Stated goal>
Write out the listing below in full and exactly, leaving out every picture.

Data shown>

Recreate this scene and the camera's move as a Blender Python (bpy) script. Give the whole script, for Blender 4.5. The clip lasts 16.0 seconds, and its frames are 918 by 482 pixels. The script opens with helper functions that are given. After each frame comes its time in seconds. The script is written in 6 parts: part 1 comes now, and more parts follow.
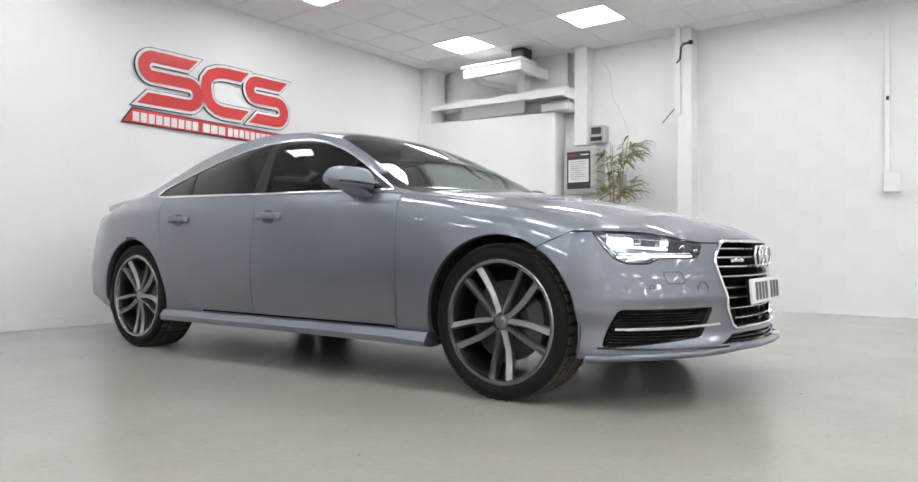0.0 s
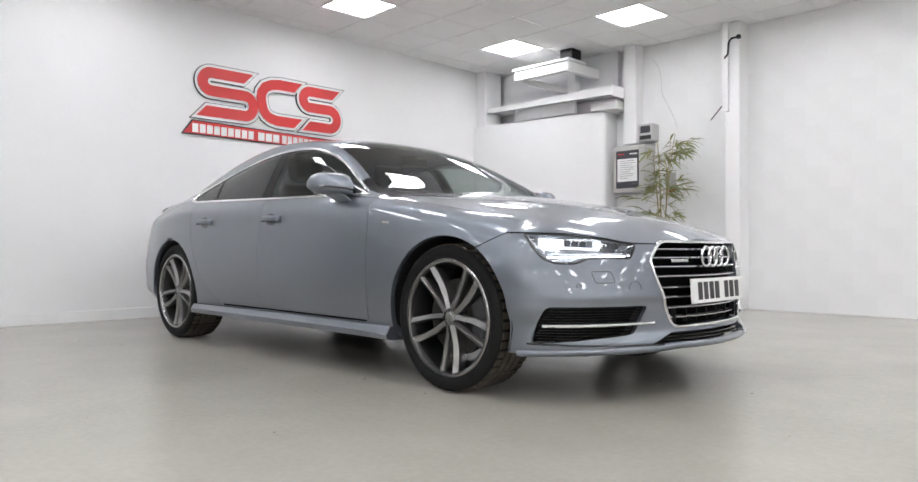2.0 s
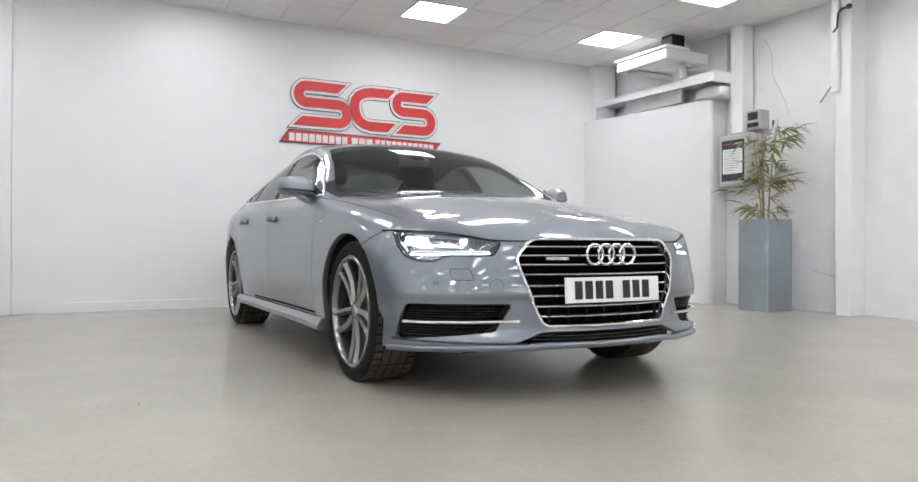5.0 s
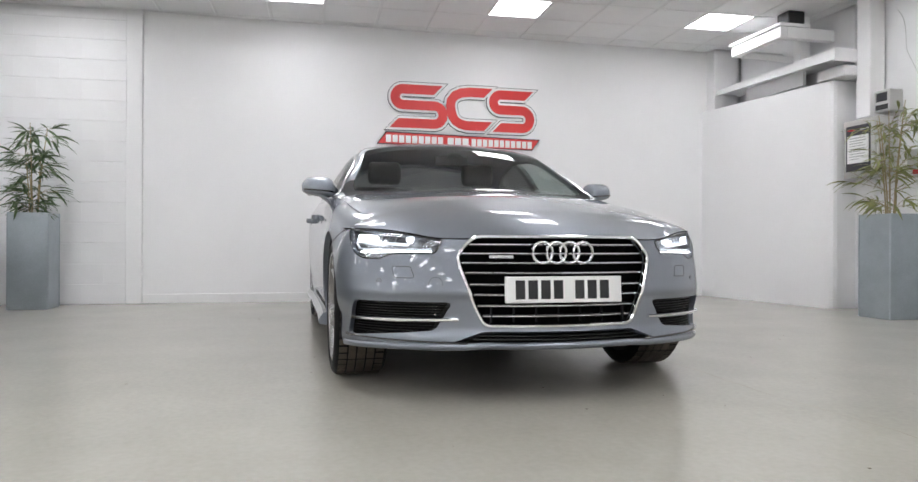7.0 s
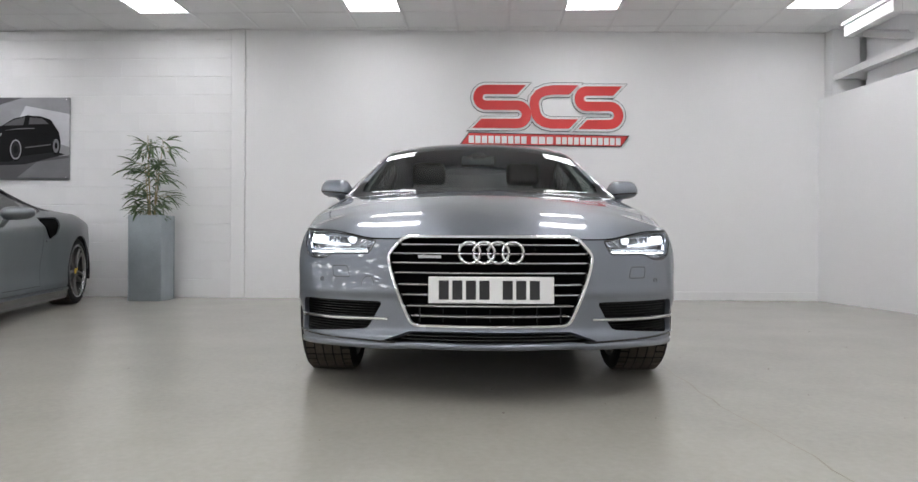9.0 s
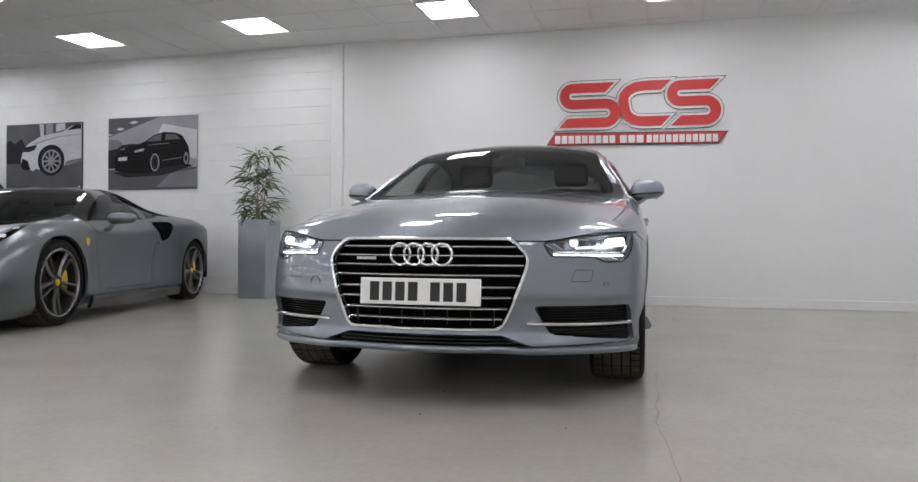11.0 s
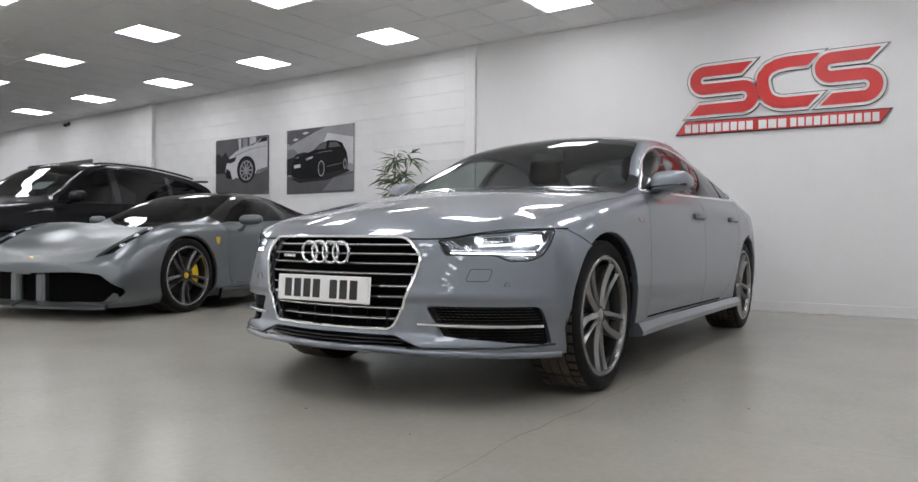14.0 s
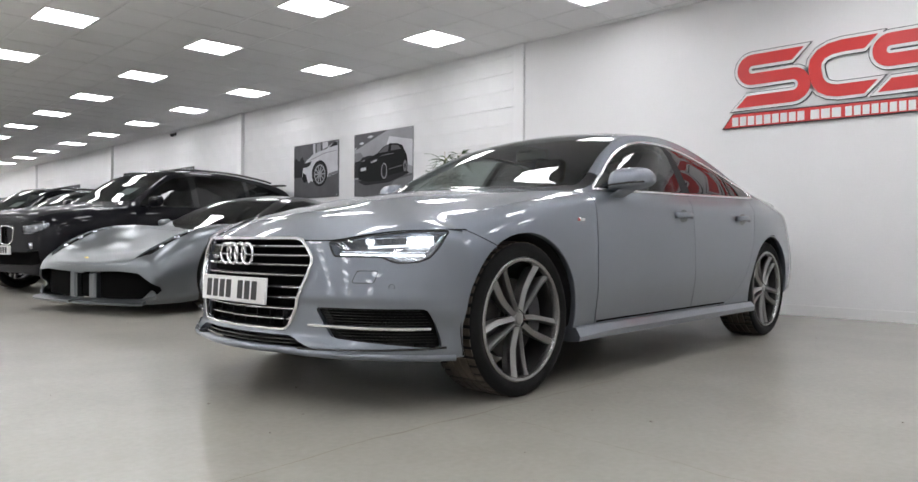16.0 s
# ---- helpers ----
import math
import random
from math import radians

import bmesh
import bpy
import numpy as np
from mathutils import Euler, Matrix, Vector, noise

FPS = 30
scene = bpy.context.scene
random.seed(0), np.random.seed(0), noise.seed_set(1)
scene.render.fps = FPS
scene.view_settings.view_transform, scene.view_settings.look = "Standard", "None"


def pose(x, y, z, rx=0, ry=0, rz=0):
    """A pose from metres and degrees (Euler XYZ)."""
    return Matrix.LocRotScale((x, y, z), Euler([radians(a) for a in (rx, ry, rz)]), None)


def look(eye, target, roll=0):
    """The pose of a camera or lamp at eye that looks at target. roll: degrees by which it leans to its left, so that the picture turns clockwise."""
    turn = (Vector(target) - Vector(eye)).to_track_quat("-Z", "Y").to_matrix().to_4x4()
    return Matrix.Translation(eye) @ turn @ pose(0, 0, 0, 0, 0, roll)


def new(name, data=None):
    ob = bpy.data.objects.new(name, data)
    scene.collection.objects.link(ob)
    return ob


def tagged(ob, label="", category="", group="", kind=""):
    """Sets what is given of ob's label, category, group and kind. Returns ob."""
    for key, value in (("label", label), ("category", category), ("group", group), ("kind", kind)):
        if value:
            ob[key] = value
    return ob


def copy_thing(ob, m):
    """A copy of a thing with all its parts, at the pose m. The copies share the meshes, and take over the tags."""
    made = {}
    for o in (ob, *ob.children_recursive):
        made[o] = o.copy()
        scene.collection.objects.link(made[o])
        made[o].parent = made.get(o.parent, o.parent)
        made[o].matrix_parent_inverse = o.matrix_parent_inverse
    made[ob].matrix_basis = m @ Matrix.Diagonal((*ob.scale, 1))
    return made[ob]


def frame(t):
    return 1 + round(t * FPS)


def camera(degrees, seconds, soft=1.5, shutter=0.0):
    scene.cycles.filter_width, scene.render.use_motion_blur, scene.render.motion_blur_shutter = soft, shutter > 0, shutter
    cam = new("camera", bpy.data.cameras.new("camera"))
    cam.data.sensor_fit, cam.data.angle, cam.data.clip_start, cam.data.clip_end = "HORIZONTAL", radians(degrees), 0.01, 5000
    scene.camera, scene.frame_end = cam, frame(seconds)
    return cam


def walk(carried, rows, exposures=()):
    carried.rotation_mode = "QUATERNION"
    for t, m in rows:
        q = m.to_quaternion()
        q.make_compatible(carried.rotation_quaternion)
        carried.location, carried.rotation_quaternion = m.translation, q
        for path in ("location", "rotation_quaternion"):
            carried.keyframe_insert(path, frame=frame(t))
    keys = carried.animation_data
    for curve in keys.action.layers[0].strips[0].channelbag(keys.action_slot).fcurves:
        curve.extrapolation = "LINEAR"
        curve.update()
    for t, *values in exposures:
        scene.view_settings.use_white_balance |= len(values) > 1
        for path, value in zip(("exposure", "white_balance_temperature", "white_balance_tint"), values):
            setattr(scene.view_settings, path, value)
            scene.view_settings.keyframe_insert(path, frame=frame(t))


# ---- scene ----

Output>
Recreate this scene and the camera's move as a Blender Python (bpy) script. Give the whole script, for Blender 4.5. The clip lasts 16.0 seconds, and its frames are 918 by 482 pixels. The script opens with helper functions that are given. After each frame comes its time in seconds. The script is written in 6 parts: part 1 comes now, and more parts follow.
0.0 s
2.0 s
5.0 s
7.0 s
9.0 s
11.0 s
14.0 s
16.0 s
# ---- helpers ----
import math
import random
from math import radians

import bmesh
import bpy
import numpy as np
from mathutils import Euler, Matrix, Vector, noise

FPS = 30
scene = bpy.context.scene
random.seed(0), np.random.seed(0), noise.seed_set(1)
scene.render.fps = FPS
scene.view_settings.view_transform, scene.view_settings.look = "Standard", "None"


def pose(x, y, z, rx=0, ry=0, rz=0):
    """A pose from metres and degrees (Euler XYZ)."""
    return Matrix.LocRotScale((x, y, z), Euler([radians(a) for a in (rx, ry, rz)]), None)


def look(eye, target, roll=0):
    """The pose of a camera or lamp at eye that looks at target. roll: degrees by which it leans to its left, so that the picture turns clockwise."""
    turn = (Vector(target) - Vector(eye)).to_track_quat("-Z", "Y").to_matrix().to_4x4()
    return Matrix.Translation(eye) @ turn @ pose(0, 0, 0, 0, 0, roll)


def new(name, data=None):
    ob = bpy.data.objects.new(name, data)
    scene.collection.objects.link(ob)
    return ob


def tagged(ob, label="", category="", group="", kind=""):
    """Sets what is given of ob's label, category, group and kind. Returns ob."""
    for key, value in (("label", label), ("category", category), ("group", group), ("kind", kind)):
        if value:
            ob[key] = value
    return ob


def copy_thing(ob, m):
    """A copy of a thing with all its parts, at the pose m. The copies share the meshes, and take over the tags."""
    made = {}
    for o in (ob, *ob.children_recursive):
        made[o] = o.copy()
        scene.collection.objects.link(made[o])
        made[o].parent = made.get(o.parent, o.parent)
        made[o].matrix_parent_inverse = o.matrix_parent_inverse
    made[ob].matrix_basis = m @ Matrix.Diagonal((*ob.scale, 1))
    return made[ob]


def frame(t):
    return 1 + round(t * FPS)


def camera(degrees, seconds, soft=1.5, shutter=0.0):
    scene.cycles.filter_width, scene.render.use_motion_blur, scene.render.motion_blur_shutter = soft, shutter > 0, shutter
    cam = new("camera", bpy.data.cameras.new("camera"))
    cam.data.sensor_fit, cam.data.angle, cam.data.clip_start, cam.data.clip_end = "HORIZONTAL", radians(degrees), 0.01, 5000
    scene.camera, scene.frame_end = cam, frame(seconds)
    return cam


def walk(carried, rows, exposures=()):
    carried.rotation_mode = "QUATERNION"
    for t, m in rows:
        q = m.to_quaternion()
        q.make_compatible(carried.rotation_quaternion)
        carried.location, carried.rotation_quaternion = m.translation, q
        for path in ("location", "rotation_quaternion"):
            carried.keyframe_insert(path, frame=frame(t))
    keys = carried.animation_data
    for curve in keys.action.layers[0].strips[0].channelbag(keys.action_slot).fcurves:
        curve.extrapolation = "LINEAR"
        curve.update()
    for t, *values in exposures:
        scene.view_settings.use_white_balance |= len(values) > 1
        for path, value in zip(("exposure", "white_balance_temperature", "white_balance_tint"), values):
            setattr(scene.view_settings, path, value)
            scene.view_settings.keyframe_insert(path, frame=frame(t))


# ---- scene ----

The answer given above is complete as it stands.